There has always been something of a mystery to the Japandroids story, and, according to one half of the Canadian musical duo, Brian King, there is little chance that's going to change anytime soon.
"With the Japandroids, you're never going to get the gold standard of band schedules, although we are trying to get better," says King, the Toronto native in the band, just a day before his hometown show. "We've never been that band that sells themselves 24 hours a day on social media. There's always going to be a bit of a mystery."
The band plays Massey Hall on Oct. 24 with Cloud Nothings.
Perhaps exacerbated by a lack of social media outreach, the band all but fell off the proverbial pop culture map a few years back following the release and tour of their massive Celebration Rock album. As it turns out, the duo were simply grinding it out on the road playing hundreds of shows, before taking a short break and getting back to work on their follow-up, Near to the Wild Heart of Life, released early this year.
"We do our own thing, in our own way, on our own schedule," says King, of the decision to take a short break and get back at it when inspiration struck. "We weren't going to just dive right back in. We wanted to wait until we were super-excited."
The new album marks something of a departure from the band's previous efforts that had a raw and youthful edge and garnered comparisons to post-punk bands such as Fugazi.
With a greater concentration on production and a fuller sound. King explains that the pushing of sonic boundaries was partly a result of having more time and money available for studio work, and partly an innate desire for him and David Prowse to see what they were capable of doing.
"We've been a band for a long time, and we were interested in seeing what else we could do together," he explains. "As your career develops, it's natural to experiment and expand."
Celebration Rock was, of course, a massive breakout album for the band that formed in 2006 after meeting as students at the University of Victoria in British Columbia, including being named one of "The 10 Coolest Summer Albums of All Time" by Rolling Stone magazine. So the break, and change in direction, was a bit of a gamble, but certainly nothing new for a band that prides itself on going left when the world says right.

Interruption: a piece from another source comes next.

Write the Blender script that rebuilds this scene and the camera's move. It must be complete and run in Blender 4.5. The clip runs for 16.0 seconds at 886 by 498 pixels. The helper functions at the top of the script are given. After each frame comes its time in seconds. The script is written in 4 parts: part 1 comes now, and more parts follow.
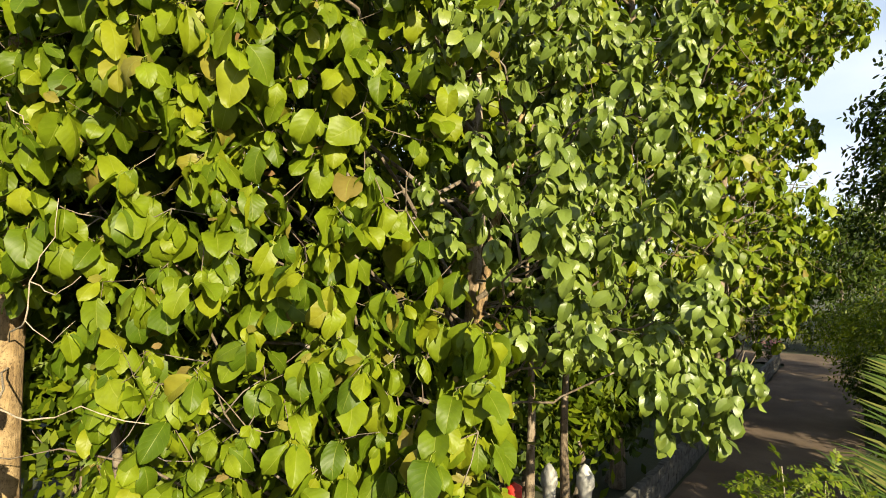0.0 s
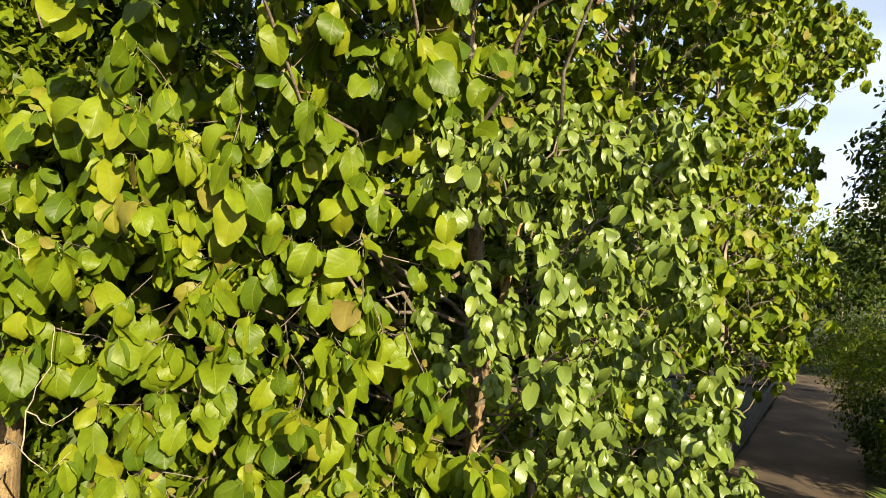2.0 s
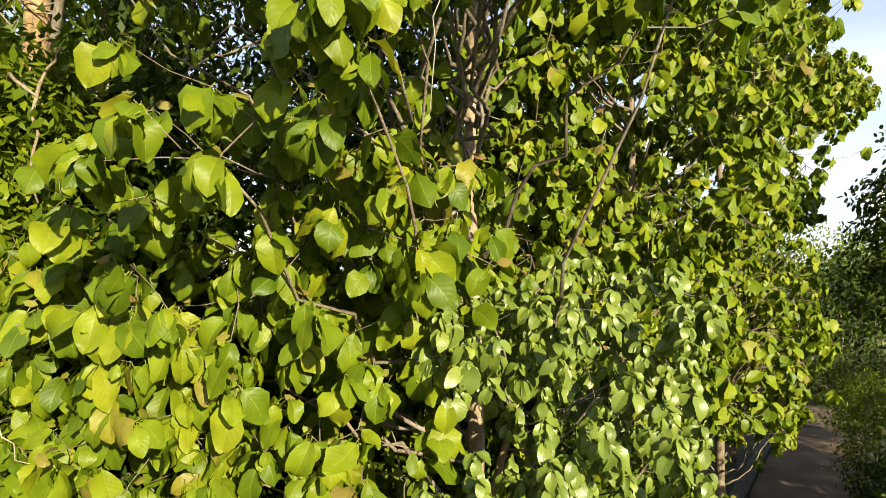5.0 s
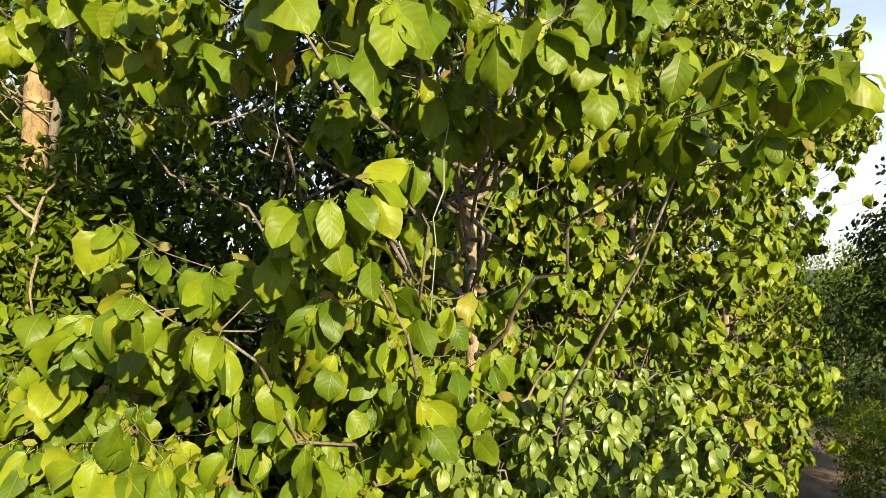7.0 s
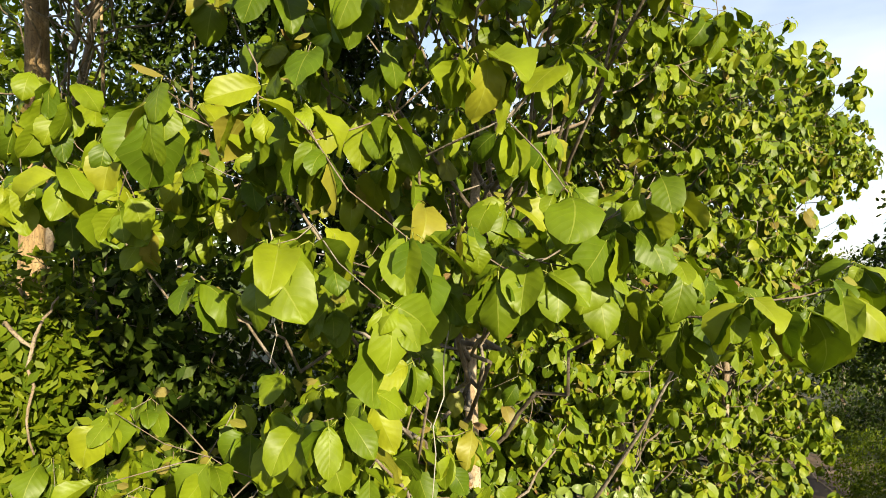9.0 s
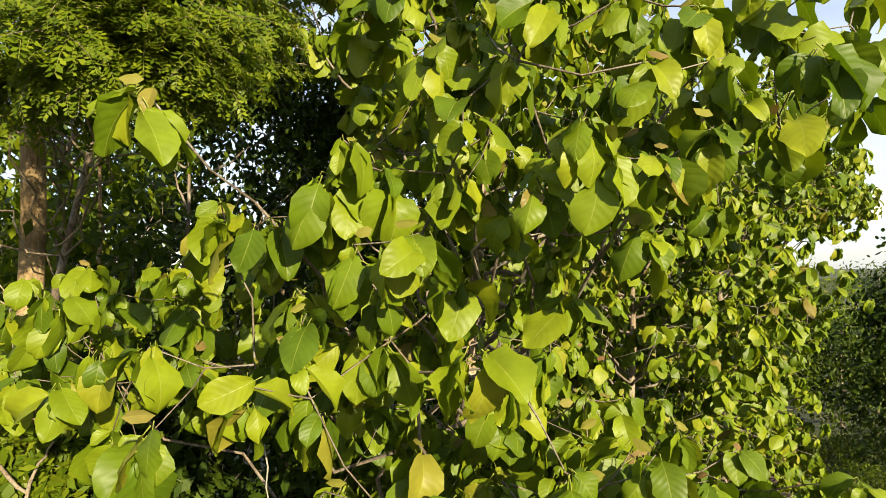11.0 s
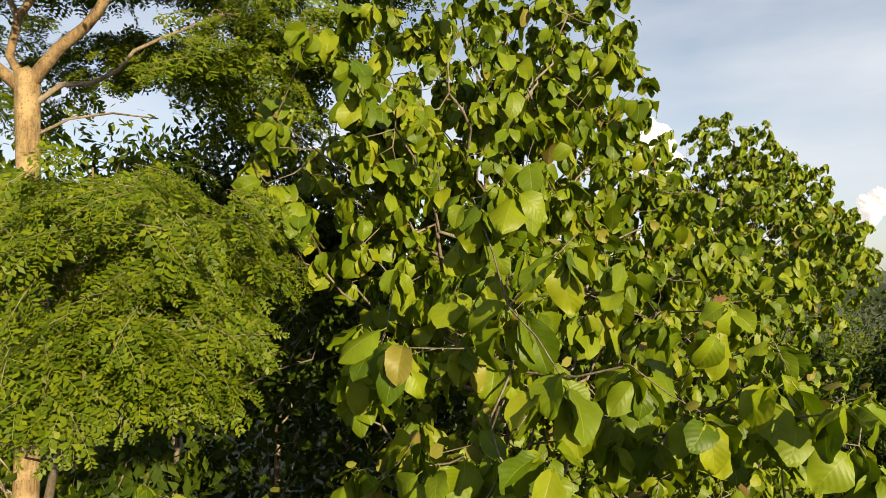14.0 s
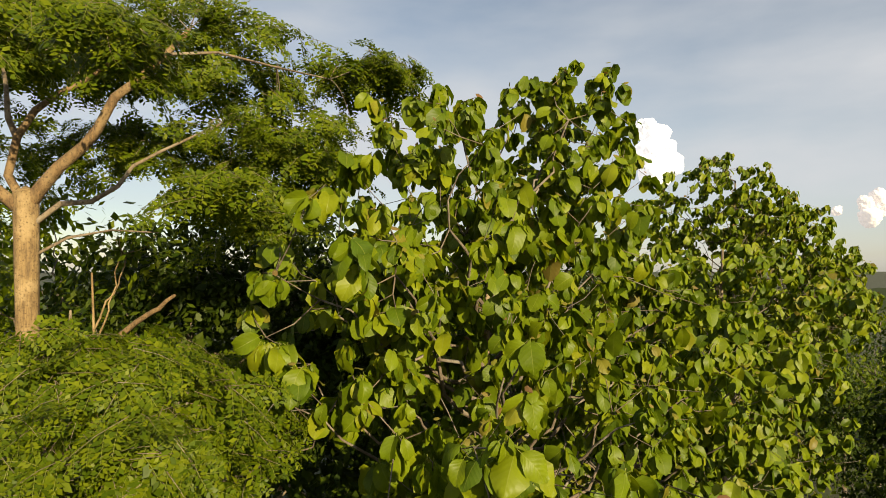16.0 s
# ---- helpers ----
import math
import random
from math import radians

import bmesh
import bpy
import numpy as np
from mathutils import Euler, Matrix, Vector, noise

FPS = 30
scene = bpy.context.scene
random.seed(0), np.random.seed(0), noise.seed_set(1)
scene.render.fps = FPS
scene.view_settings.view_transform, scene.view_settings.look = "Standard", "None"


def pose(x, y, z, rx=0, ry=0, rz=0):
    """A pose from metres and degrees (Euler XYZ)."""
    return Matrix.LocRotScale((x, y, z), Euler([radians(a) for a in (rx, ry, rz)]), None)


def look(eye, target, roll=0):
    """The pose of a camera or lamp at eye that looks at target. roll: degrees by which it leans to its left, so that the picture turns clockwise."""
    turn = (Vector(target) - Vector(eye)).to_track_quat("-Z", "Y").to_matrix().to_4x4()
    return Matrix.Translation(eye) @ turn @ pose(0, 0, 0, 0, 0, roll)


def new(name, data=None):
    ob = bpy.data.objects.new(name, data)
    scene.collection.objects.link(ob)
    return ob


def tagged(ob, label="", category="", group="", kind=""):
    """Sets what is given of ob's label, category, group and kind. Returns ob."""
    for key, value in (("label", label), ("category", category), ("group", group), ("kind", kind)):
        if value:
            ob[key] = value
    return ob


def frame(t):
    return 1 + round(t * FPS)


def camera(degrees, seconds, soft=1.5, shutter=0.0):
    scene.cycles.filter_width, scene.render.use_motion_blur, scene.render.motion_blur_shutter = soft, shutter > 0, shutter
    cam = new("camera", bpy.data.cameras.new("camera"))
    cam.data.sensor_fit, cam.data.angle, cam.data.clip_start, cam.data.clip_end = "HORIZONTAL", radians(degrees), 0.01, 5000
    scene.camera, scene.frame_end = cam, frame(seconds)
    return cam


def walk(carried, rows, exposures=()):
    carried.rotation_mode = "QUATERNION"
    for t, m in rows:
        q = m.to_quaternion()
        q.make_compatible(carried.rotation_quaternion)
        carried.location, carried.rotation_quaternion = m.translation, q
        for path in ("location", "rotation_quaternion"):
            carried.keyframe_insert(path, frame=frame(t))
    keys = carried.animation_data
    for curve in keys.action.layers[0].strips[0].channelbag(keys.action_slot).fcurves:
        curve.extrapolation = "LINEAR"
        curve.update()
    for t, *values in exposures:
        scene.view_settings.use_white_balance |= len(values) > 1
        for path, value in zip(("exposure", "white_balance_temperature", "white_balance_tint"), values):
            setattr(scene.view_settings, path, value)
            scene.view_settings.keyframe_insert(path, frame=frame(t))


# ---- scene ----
# camera: a drone rising straight up beside a lane; rows of seconds, place, (pitch, roll, yaw)
cam = camera(73.0, 16.0, soft=0.8)
PATH = [
    (0, (-0.010, 0.024, 4.200), (2.16, -0.18, 0.02)),
    (0.5, (-0.014, 0.016, 4.487), (2.10, -0.21, 0.01)),
    (1, (-0.014, 0.013, 4.786), (2.03, -0.21, 0.00)),
    (1.5, (-0.012, 0.014, 5.085), (1.98, -0.19, 0.00)),
    (2, (-0.005, 0.019, 5.372), (1.96, -0.18, 0.01)),
    (2.5, (0.006, 0.022, 5.654), (1.95, -0.14, 0.00)),
    (3, (0.012, 0.021, 5.938), (1.95, -0.10, -0.01)),
    (3.5, (0.013, 0.019, 6.228), (1.96, -0.07, -0.01)),
    (4, (0.009, 0.016, 6.498), (1.95, -0.05, -0.02)),
    (6.5, (-0.003, -0.007, 7.958), (1.86, 0.06, 0.07)),
    (7, (0.001, -0.009, 8.255), (1.84, 0.06, 0.07)),
    (7.5, (0.001, -0.007, 8.548), (1.81, 0.06, 0.07)),
    (8, (-0.005, -0.005, 8.848), (1.78, 0.07, 0.07)),
    (10.5, (0.015, -0.003, 10.482), (1.77, 0.11, 0.01)),
    (11, (0.013, -0.002, 10.835), (1.78, 0.10, -0.01)),
    (11.5, (0.012, -0.001, 11.187), (1.79, 0.07, -0.03)),
    (12, (0.016, 0.003, 11.548), (1.83, 0.02, -0.05)),
    (12.5, (0.016, 0.001, 11.907), (1.86, -0.01, -0.06)),
    (13, (0.012, -0.002, 12.275), (1.86, -0.02, -0.07)),
    (13.5, (0.008, -0.005, 12.644), (1.85, -0.02, -0.07)),
    (14, (0.006, -0.012, 13.013), (1.85, -0.00, -0.06)),
    (14.5, (0.006, -0.020, 13.380), (1.87, 0.00, -0.05)),
    (15, (0.006, -0.026, 13.753), (1.89, 0.01, -0.03)),
    (15.5, (0.006, -0.026, 14.128), (1.90, 0.02, -0.01)),
    (16, (0.007, -0.023, 14.501), (1.92, 0.04, 0.00)),
]
walk(cam, [(t, pose(*e, 90 + a[0], a[1], a[2])) for t, e, a in PATH],
     exposures=[(0.0, 1.6, 6400, 10), (4.0, 1.67, 6400, 10), (8.0, 1.72, 6400, 10), (11.0, 1.66, 6500, 10), (14.0, 1.23, 6900, 10), (16.0, 0.94, 7200, 10)])

# ---------------------------------------------------------------- light
SUN_AZ = radians(152.0)      # from +y, clockwise: behind the camera and to its right
SUN_EL = radians(19.0)
to_sun = Vector((math.sin(SUN_AZ) * math.cos(SUN_EL), math.cos(SUN_AZ) * math.cos(SUN_EL), math.sin(SUN_EL)))
sun = new("sun", bpy.data.lights.new("sun", "SUN"))
sun.data.energy, sun.data.angle, sun.data.color = 5.0, radians(0.6), (1.0, 0.87, 0.58)
sun.matrix_world = look(to_sun * 60, (0, 0, 0))

world = bpy.data.worlds.new("sky")
scene.world = world
world.use_nodes = True
wt = world.node_tree
wt.nodes.clear()


def node(tree, kind, **settings):
    n = tree.nodes.new(kind)
    for key, value in settings.items():
        setattr(n, key, value)
    return n


def link(tree, a, b):
    tree.links.new(a, b)


def ramp(tree, source, stops):
    """A colour ramp of (position, colour) fed by source."""
    n = tree.nodes.new("ShaderNodeValToRGB")
    n.color_ramp.elements[0].position, n.color_ramp.elements[0].color = stops[0][0], (*stops[0][1], 1)
    n.color_ramp.elements[1].position, n.color_ramp.elements[1].color = stops[-1][0], (*stops[-1][1], 1)
    for pos, col in stops[1:-1]:
        e = n.color_ramp.elements.new(pos)
        e.color = (*col, 1)
    tree.links.new(source, n.inputs[0])
    return n.outputs[0]


def math_node(tree, op, a, b=None, c=None):
    n = tree.nodes.new("ShaderNodeMath")
    n.operation = op
    for i, v in enumerate((a, b, c)):
        if v is None:
            continue
        if isinstance(v, (int, float)):
            n.inputs[i].default_value = v
        else:
            tree.links.new(v, n.inputs[i])
    return n.outputs[0]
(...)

The new album has been well-received, and the band is in the middle of a massive tour that has seen them pretty much circle the globe. So, what does the world know?
"We've been blown totally away, " says King. "It's been a wild ride, we've been touring a year straight since last October, a hundred shows, so much has happened."
And that brings the band back to Toronto for the third time in the last 12 months or so following a small club gig at the Horseshoe and a big show at the Danforth Music Hall last December. Now, they are excited, and maybe even a bit nervous, to step out onto that venerable Massey Hall stage tonight.
"Everything that goes into a gig like this, the venue, the history, part of me just really wants to play well," says King. "We've seen so many incredible shows there, so there is a little ore put into this one."
Tonight's concert, with Cloud Nothings opening, is part of the Live at Massey Hall series, which continues on Nov. 23 with Andy Shauf and Dec. 5 with Emily Haines & Soft Skeleton.